REQUIREMENTS: Copy out the data below as written; omit any images.

++++

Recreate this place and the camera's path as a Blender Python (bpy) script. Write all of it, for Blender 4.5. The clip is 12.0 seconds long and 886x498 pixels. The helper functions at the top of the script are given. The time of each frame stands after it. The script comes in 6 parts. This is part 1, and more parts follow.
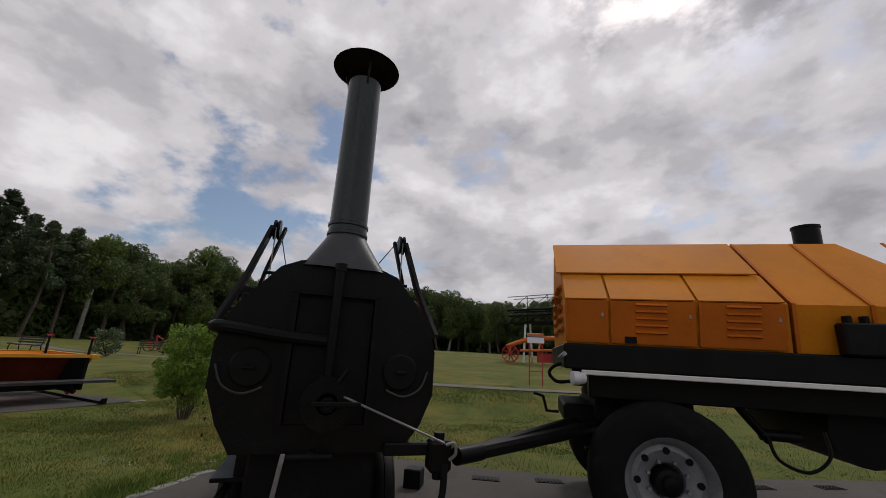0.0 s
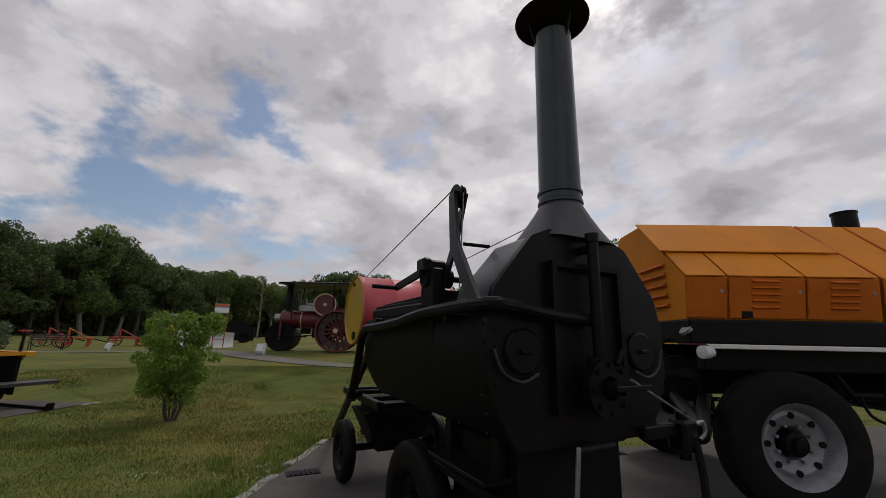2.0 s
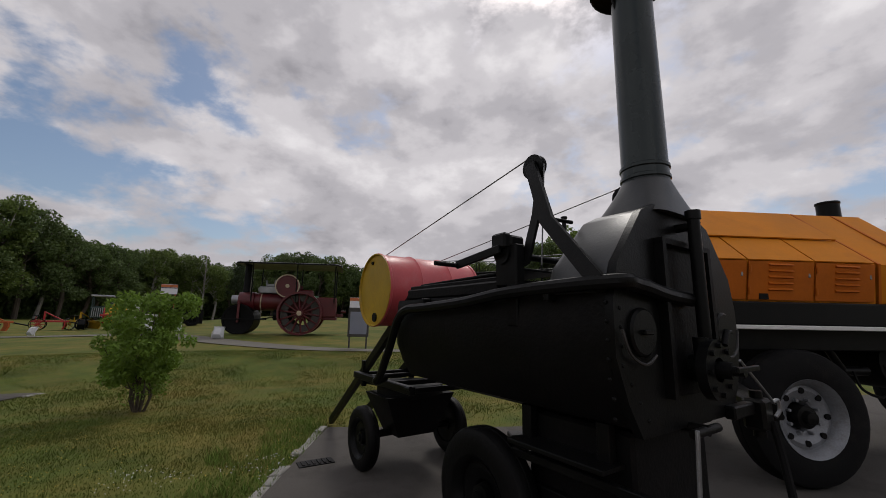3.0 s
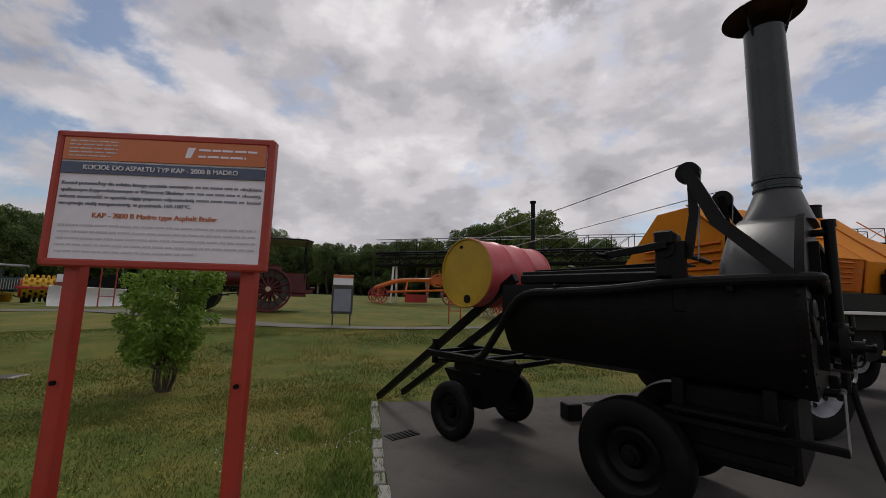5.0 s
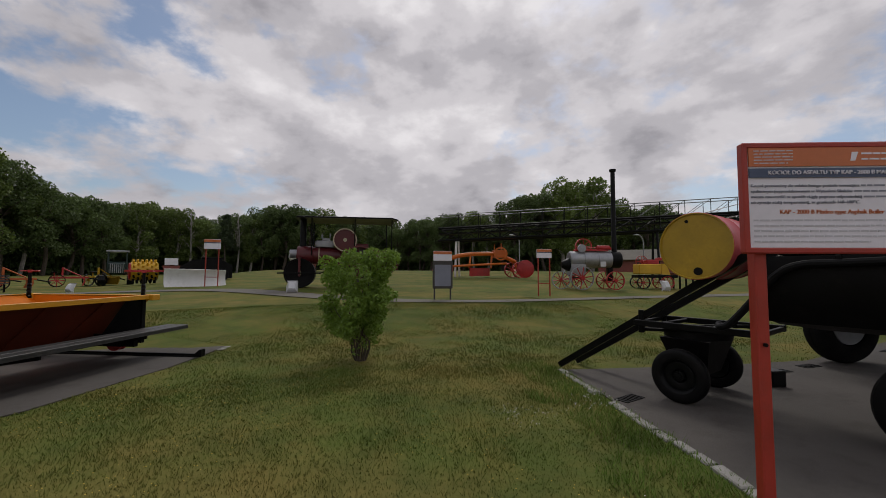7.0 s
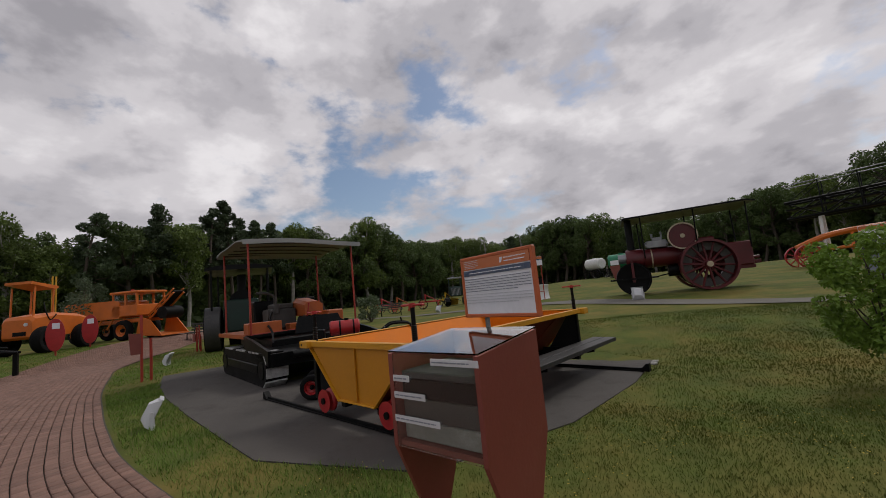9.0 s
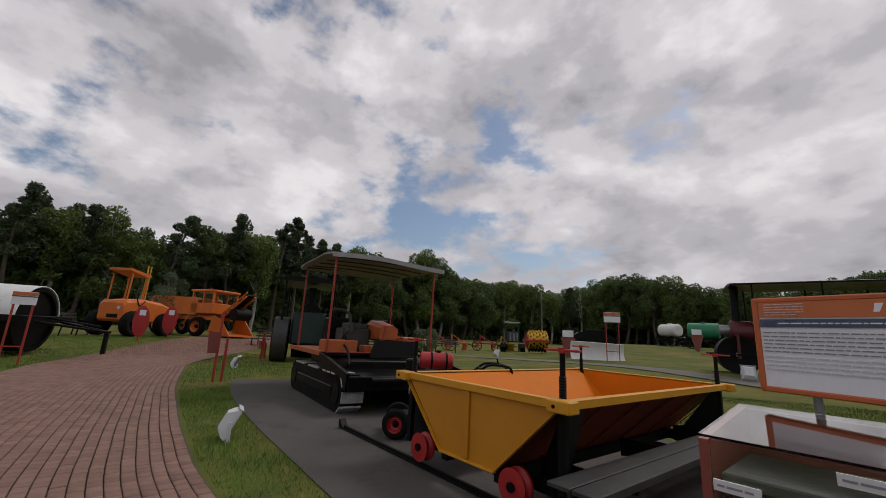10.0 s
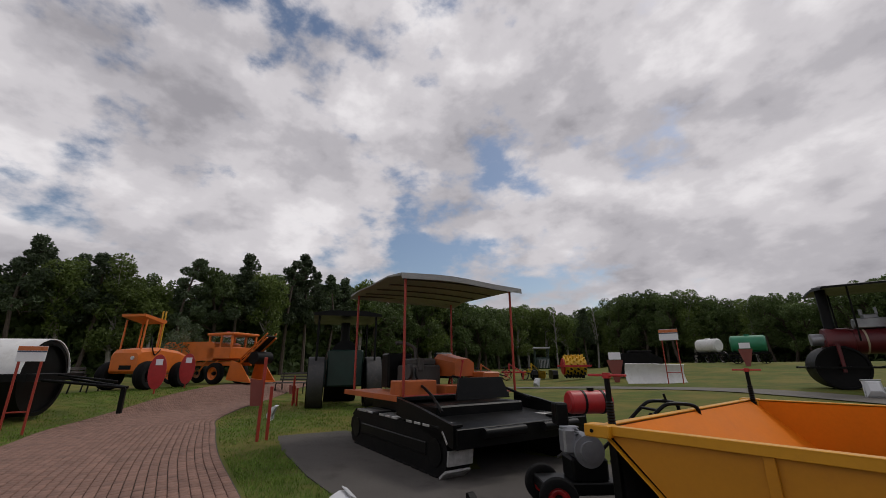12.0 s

++++

SOLUTION TO THIS TASK:
Recreate this place and the camera's path as a Blender Python (bpy) script. Write all of it, for Blender 4.5. The clip is 12.0 seconds long and 886x498 pixels. The helper functions at the top of the script are given. The time of each frame stands after it. The script comes in 6 parts. This is part 1, and more parts follow.
0.0 s
2.0 s
3.0 s
5.0 s
7.0 s
9.0 s
10.0 s
12.0 s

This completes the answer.